John was reunited with his younger brother Seth Lewelling, in 1850, when the two traveled the Overland Trail together to mine gold in California. In the fall they sailed together to Oregon to join their brother Henderson Lewelling, who had established a horticultural business in Milwaukie. John and Seth worked for Henderson and his partner, William Meek, through the following two winters, with another trip to the mines in between.

While Seth Lewelling remained in Oregon, John returned to Iowa, in 1852, to fetch his wife, their five children, and a son-in-law and bring them west via Vanderbilt's Nicaragua route. In California, in 1853, John partnered with Elias Beard, who had bought Rancho Ex-Mission San José. John planted various orchard crops and berries on the rancho. He became one of the first major cherry growers in California, and he introduced to the state red currants, which soon became Alameda County's leading crop.

In 1855 John bought 117 acres in San Lorenzo, on the north bank of San Lorenzo Creek. His plantings at San Lorenzo soon included a variety of tree fruits, berries, and nuts, and his wholesale and retail nursery became one of the state's largest. In 1860 William Meek bought land on the opposite side of the creek and planted his own cherries, currants, and other fruits and nuts. The two became California's leading producers of cherries and currants. John also gained recognition as a fruit breeder for his Lewelling's Prolific almond, which eventually became one of California's leading almond varieties. In addition, he served on the Alameda County Board of Supervisors, as a director of the Alameda County Agricultural Society, and as vice-president of the San Francisco Bay District Agricultural Society.

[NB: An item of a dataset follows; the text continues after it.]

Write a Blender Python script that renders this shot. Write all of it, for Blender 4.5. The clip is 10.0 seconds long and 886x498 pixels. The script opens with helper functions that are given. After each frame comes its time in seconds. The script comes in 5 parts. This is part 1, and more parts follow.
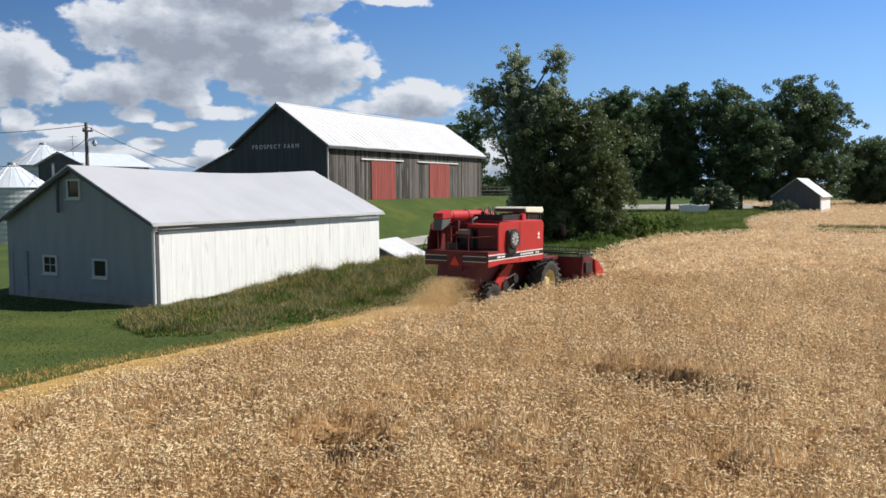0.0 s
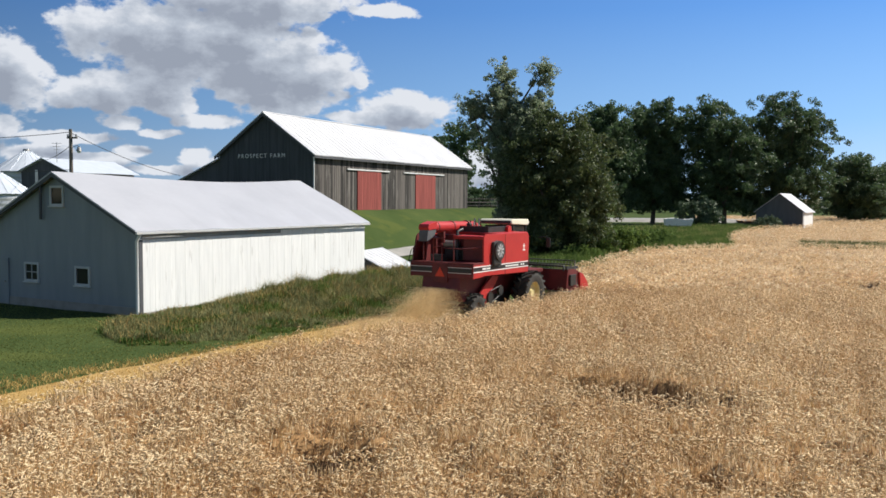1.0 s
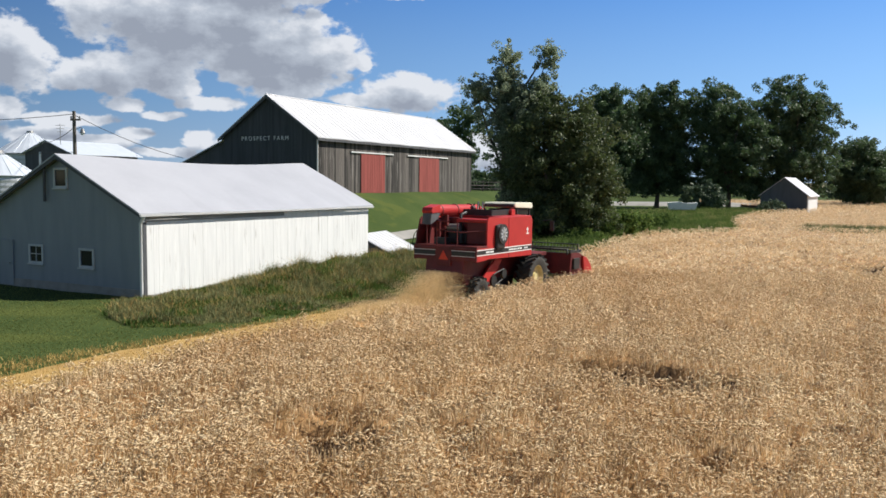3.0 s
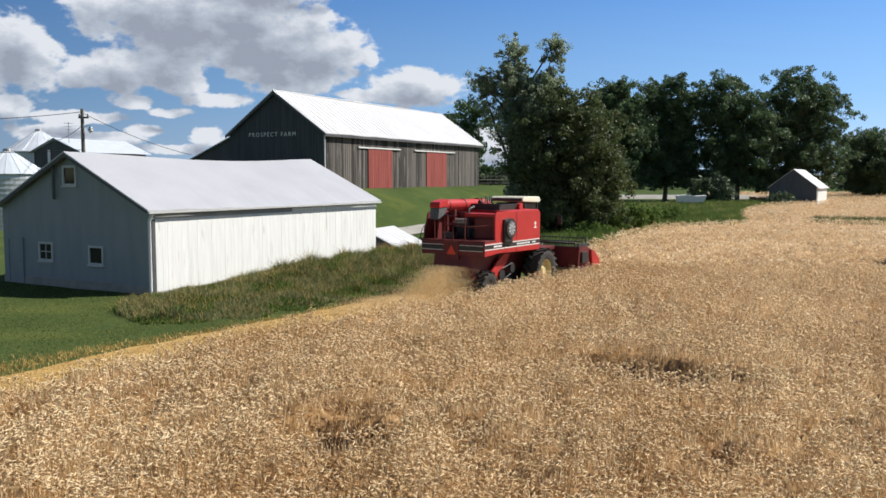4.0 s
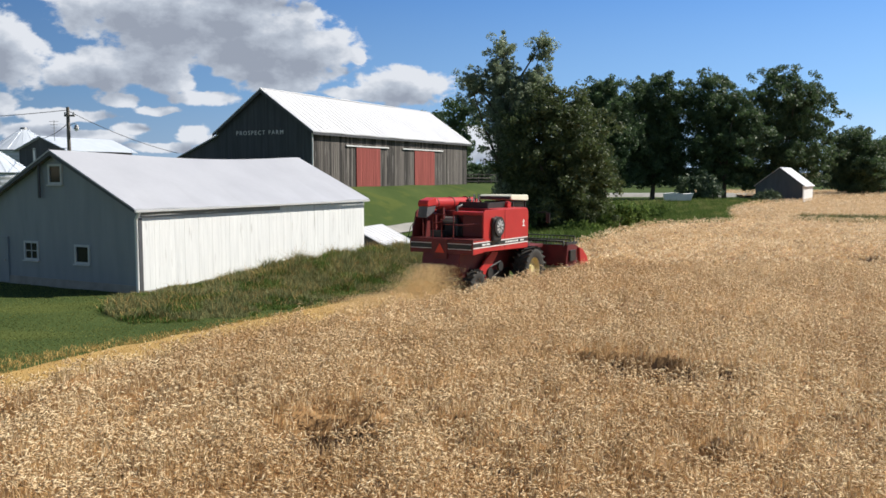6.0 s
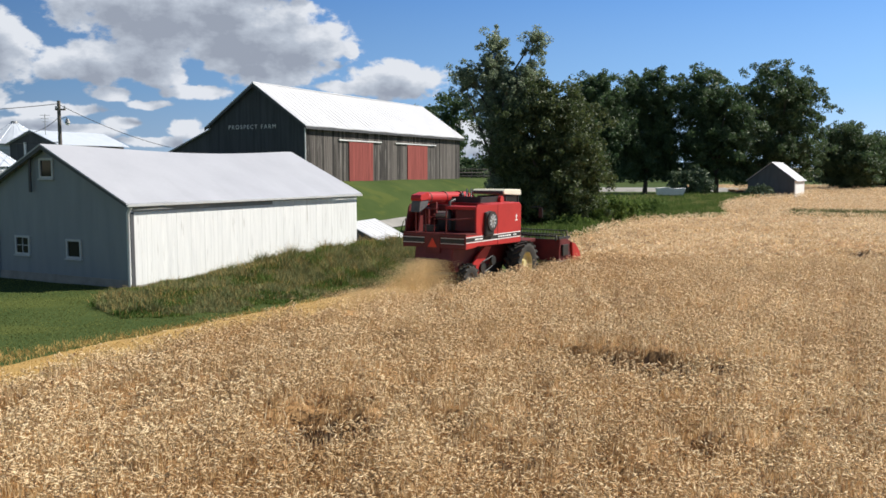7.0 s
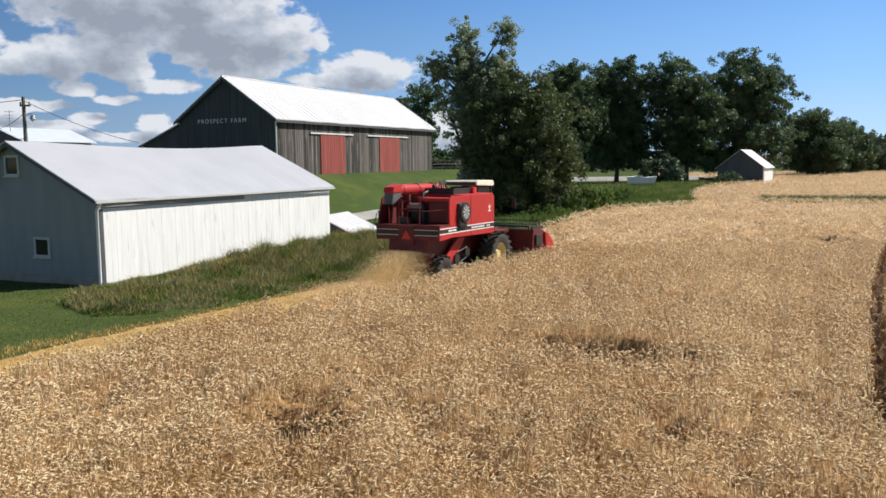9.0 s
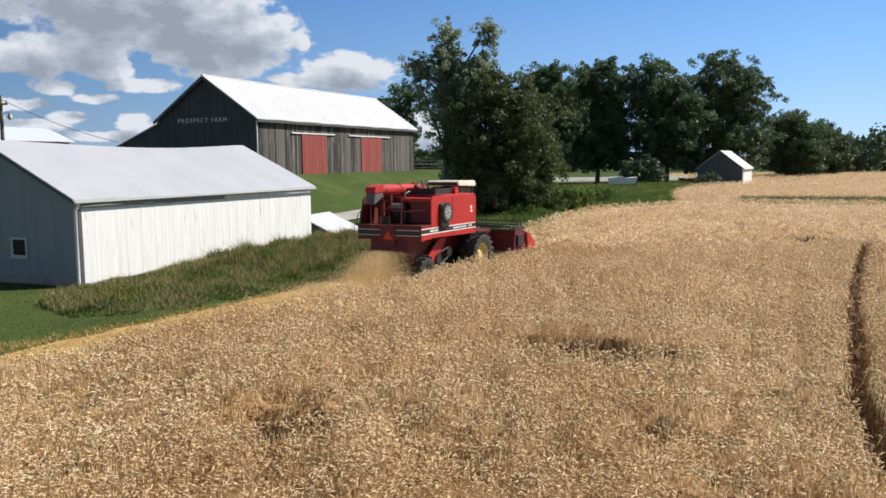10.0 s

In 1864 John bought a farm near St. Helena, in Napa Valley, leaving his son Eli Lewelling in charge of the San Lorenzo farm. John expanded the St. Helena farm, to a total of 537 acres, in 1868 and 1870. In St. Helena John specialized in grapes, which at first he dried into raisins and sold fresh, and in almonds. Like other St. Helena farmers, he soon began growing grapes for wine, and making wine for national sales. Along with Charles Krug, John was a founding member of the St. Helena Vinicultural Club. Because of his extensive horticultural experience, he became a leader among the "winegrowers," as they called themselves. John became the proprietor of the winegrowers' bonded warehouse and led in the construction of the St. Helena Viticultural Hall. He served on the Phylloxera Committee, which searched local vineyards for signs of infection, and taught other farmers to graft grapes to thwart the pest. He developed a new grape cultivar, the Lewelling Prolific. He became Worthy Master of the St. Helena Grange and represented Napa County to the state Grange. In 1875 he was elected treasurer of the California Grangers' Business Association. He led the revival of the California Horticultural Society and represented Napa County at the Convention of California Fruit Growers.John was also a banker; in 1882 he became president of the Granger' Bank of California, of which he was one of the largest shareholders, and a founding director of the Bank of St. Helena.

John Lewelling died of a lymphatic infection on December 25, 1883. After his death, the California Horticultural Society declared him "the Father of California Horticulture".